Kuzey Kutup bölgesindeki iklim değişikliğinden kaynaklanan gelişmeler, hem sekiz bölge ülkesinin (Rusya Federasyonu-RF, ABD, Kanada, Danimarka ve Norveç, Finlandiya, İzlanda ve İsveç), hem de uluslararası toplumun geneli açısından yeni fırsat ve sınamaları beraberinde getirmektedir. Küresel ısınma sonucunda, önümüzdeki yirmi-otuz yıllık dönemde, Kuzey Kutbu’ndaki petrol ve doğal gaz rezervlerinin daha fazla ulaşılabilir hale gelmesi ve deniz ulaşım yollarının kısalmasının, dünyanın jeopolitik ağırlık merkezini Ortadoğu’dan Kuzey Kutbu’na kaydıracağı yönündeki beklentiler uluslararası alanda giderek yaygınlaşmaktadır.

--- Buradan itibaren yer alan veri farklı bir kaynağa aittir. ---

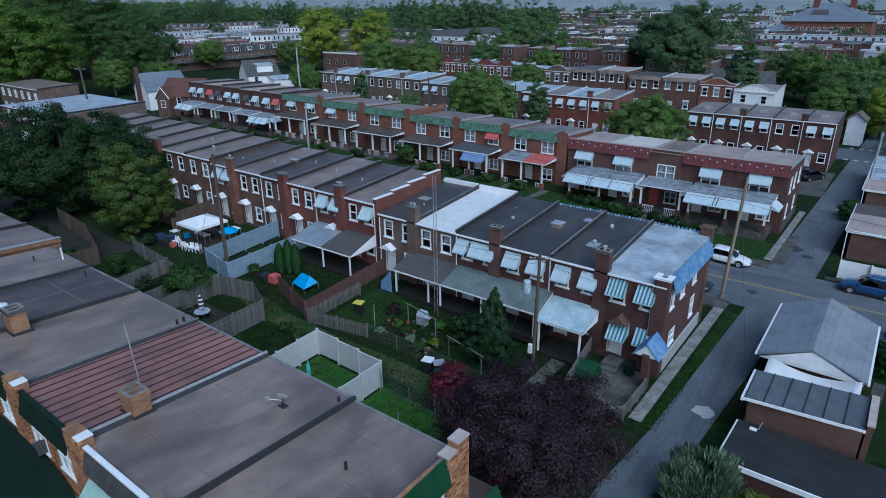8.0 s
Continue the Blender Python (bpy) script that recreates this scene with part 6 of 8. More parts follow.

Nitekim, ABD Ulusal İstihbarat Komisyonu tarafından Aralık 2012’de yayımlanan “Küresel Eğilimler 2030-Alternatif Dünyalar” başlıklı raporda, önümüzdeki dönemde ekonomik gücün doğu ve güneye kayması, değişen iklim koşulları ve kaynaklara yönelik rekabetin artması neticesinde dünyanın coğrafi odağının değişeceği, bu çerçevede Hint Okyanusu, Güney Çin Denizi ve Kuzey Kutbu’nun büyük önem arz etmeye başlayacağı vurgulanmaktadır. (1)
Son 10 yıl içinde gerek gemi yakıtı fiyatlarının değişkenliğinin (genelde) maliyete negatif etkisi; gerekse liman maliyetlerinde artışlar, korsanlık nedeniyle sigorta primlerinin yükselmesi, Süveyş geçiş maliyetleri artışları gibi yan faktörler konteyner taşıyanları sürekli olarak olumsuz etkiledi. Bunu engellemek için daha büyük gemiler vasıtasıyla ölçek ekonomisinden faydalanmak başta olmak üzere gelişen teknoloji ile ana ekonomik dizayn ve ana makinalar, extra slow steaming gibi seyir yöntemleri, liman uğraklarının birleştirilmesi gibi ticari kararlar sürekli rekabeti canlı tutmak amacıyla sürdü ve halen devam etmektedir.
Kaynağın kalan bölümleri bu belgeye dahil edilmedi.